Given task
Emit the exact text of every line from the line with "random.seed(0), np.random.seed(0), noise.seed_set(1)" to the line with "pose from metres", both ends included. No other output is expected.

Items
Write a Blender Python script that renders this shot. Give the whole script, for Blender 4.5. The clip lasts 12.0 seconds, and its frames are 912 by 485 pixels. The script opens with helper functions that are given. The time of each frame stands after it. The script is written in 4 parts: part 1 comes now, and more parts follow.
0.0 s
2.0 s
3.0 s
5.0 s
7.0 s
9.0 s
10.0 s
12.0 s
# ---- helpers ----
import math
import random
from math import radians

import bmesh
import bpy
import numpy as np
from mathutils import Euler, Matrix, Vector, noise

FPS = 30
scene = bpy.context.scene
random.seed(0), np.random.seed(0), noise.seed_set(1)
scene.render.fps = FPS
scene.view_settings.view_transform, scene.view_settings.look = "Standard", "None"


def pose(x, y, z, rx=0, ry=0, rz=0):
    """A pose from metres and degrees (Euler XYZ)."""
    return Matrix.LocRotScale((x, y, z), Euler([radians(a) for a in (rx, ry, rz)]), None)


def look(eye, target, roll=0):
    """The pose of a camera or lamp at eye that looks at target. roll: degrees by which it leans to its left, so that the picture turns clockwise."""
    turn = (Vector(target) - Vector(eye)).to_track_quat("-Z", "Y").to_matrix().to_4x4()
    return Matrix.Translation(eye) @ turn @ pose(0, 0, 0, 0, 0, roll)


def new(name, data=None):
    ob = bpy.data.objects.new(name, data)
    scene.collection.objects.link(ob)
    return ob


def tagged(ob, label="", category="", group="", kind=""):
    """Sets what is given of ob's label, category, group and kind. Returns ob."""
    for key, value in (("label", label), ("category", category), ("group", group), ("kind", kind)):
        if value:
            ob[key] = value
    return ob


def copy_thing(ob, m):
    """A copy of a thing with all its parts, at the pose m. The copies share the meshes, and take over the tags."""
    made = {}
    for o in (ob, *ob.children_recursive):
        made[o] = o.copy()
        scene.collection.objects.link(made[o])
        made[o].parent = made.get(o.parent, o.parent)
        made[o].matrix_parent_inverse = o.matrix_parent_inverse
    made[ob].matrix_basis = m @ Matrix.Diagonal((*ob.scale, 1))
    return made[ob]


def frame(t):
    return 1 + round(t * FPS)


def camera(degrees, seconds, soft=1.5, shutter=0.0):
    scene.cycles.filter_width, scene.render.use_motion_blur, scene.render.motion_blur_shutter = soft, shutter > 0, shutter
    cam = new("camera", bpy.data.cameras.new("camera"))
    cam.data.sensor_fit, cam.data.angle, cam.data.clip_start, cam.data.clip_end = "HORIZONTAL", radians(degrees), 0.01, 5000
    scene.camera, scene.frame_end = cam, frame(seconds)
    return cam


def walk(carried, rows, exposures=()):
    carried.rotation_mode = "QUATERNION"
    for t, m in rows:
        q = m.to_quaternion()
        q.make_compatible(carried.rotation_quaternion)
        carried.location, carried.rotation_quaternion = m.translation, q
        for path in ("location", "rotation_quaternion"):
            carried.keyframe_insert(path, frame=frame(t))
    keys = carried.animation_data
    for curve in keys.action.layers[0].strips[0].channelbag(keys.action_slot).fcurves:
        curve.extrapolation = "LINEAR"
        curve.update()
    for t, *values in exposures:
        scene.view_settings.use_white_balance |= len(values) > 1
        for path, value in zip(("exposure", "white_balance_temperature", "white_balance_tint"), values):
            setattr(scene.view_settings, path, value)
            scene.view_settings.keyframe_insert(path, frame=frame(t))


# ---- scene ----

* * *

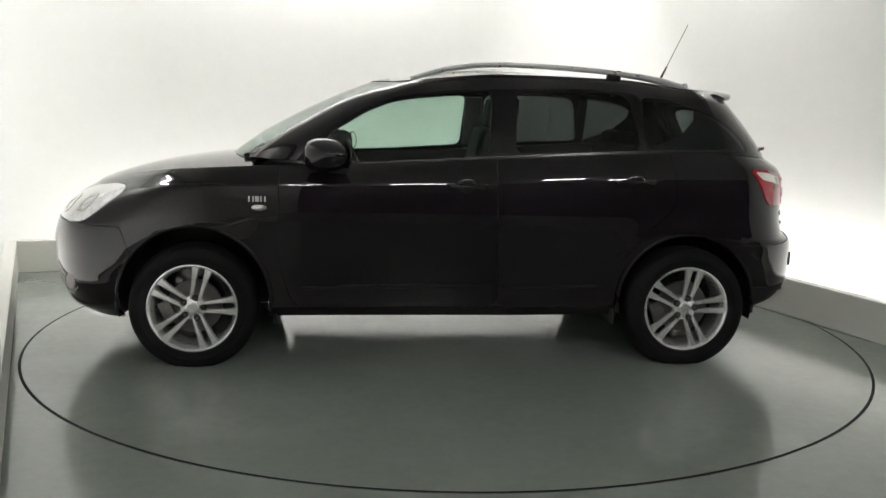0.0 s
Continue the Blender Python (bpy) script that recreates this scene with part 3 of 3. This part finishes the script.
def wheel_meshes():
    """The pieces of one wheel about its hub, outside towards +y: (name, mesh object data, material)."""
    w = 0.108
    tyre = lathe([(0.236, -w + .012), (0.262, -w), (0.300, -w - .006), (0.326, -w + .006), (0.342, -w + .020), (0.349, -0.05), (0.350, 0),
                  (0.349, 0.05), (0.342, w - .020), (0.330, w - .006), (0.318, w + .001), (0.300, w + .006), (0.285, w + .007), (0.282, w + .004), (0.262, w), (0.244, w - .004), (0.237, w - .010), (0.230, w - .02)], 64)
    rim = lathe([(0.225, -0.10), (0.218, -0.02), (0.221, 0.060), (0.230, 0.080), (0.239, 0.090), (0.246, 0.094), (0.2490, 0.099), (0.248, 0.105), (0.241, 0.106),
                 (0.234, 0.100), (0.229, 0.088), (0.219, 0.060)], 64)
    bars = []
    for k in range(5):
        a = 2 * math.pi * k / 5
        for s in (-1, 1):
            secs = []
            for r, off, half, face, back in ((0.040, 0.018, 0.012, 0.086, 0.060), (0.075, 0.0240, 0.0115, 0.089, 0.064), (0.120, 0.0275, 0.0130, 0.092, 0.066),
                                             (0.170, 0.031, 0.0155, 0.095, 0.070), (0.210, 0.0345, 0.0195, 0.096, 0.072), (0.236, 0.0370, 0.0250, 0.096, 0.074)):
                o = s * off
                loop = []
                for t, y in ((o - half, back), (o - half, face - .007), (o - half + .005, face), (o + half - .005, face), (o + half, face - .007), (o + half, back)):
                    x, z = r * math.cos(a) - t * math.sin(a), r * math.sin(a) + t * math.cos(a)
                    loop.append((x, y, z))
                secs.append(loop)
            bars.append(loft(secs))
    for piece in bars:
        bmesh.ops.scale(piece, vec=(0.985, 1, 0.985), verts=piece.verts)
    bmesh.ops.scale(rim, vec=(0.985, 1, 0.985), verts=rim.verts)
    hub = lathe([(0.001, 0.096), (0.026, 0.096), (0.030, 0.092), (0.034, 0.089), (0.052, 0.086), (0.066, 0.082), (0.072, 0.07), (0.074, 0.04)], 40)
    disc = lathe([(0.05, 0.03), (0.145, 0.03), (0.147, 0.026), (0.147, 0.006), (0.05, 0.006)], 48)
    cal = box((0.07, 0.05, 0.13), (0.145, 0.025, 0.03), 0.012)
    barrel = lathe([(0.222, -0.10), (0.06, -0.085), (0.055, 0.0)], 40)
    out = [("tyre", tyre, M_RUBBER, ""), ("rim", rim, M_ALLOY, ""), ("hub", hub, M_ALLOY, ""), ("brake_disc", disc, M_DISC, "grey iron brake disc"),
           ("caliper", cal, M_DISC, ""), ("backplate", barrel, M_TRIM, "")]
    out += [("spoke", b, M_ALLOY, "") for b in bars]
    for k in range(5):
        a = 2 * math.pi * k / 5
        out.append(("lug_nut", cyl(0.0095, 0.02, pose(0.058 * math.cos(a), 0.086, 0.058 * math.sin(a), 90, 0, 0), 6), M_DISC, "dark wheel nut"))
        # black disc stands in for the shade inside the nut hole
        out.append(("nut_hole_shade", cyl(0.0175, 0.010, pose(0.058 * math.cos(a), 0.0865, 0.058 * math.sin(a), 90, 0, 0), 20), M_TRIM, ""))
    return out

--

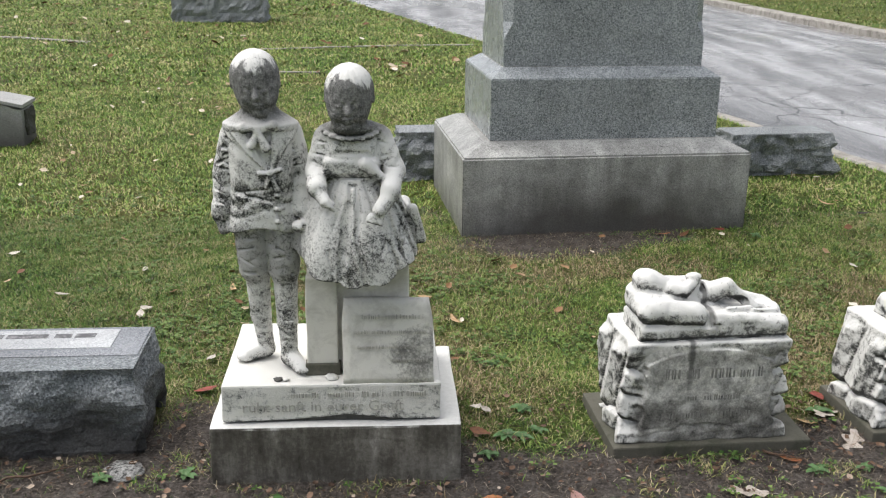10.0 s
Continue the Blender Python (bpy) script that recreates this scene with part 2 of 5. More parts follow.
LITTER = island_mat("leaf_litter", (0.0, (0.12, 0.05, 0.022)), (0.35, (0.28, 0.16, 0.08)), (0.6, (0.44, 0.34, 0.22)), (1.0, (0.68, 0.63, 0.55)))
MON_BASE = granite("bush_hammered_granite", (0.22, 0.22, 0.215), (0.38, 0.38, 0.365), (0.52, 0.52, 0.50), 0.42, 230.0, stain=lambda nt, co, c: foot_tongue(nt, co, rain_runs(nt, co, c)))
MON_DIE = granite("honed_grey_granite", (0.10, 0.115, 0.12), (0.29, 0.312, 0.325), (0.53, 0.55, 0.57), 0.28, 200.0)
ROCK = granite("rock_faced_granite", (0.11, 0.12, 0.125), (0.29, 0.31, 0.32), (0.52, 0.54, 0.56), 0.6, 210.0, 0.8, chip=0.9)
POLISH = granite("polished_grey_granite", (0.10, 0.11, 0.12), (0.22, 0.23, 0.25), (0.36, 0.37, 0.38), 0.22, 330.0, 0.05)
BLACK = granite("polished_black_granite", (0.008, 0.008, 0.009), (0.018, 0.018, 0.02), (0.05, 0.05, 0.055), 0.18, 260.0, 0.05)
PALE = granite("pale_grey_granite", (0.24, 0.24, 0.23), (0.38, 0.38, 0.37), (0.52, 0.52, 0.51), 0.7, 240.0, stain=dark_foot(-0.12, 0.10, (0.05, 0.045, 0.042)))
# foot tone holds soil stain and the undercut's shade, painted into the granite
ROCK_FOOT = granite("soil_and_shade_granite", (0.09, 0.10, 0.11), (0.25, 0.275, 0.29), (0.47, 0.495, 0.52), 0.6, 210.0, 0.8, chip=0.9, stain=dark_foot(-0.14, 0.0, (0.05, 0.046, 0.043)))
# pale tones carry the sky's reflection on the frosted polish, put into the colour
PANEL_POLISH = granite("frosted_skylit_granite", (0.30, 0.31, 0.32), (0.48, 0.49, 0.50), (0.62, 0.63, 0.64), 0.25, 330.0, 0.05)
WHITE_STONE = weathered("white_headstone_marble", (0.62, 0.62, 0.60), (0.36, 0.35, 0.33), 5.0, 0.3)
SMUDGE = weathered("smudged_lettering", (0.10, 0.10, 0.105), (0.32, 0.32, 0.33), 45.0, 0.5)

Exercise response
random.seed(0), np.random.seed(0), noise.seed_set(1)
scene.render.fps = FPS
scene.view_settings.view_transform, scene.view_settings.look = "Standard", "None"


def pose(x, y, z, rx=0, ry=0, rz=0):
    """A pose from metres and degrees (Euler XYZ)."""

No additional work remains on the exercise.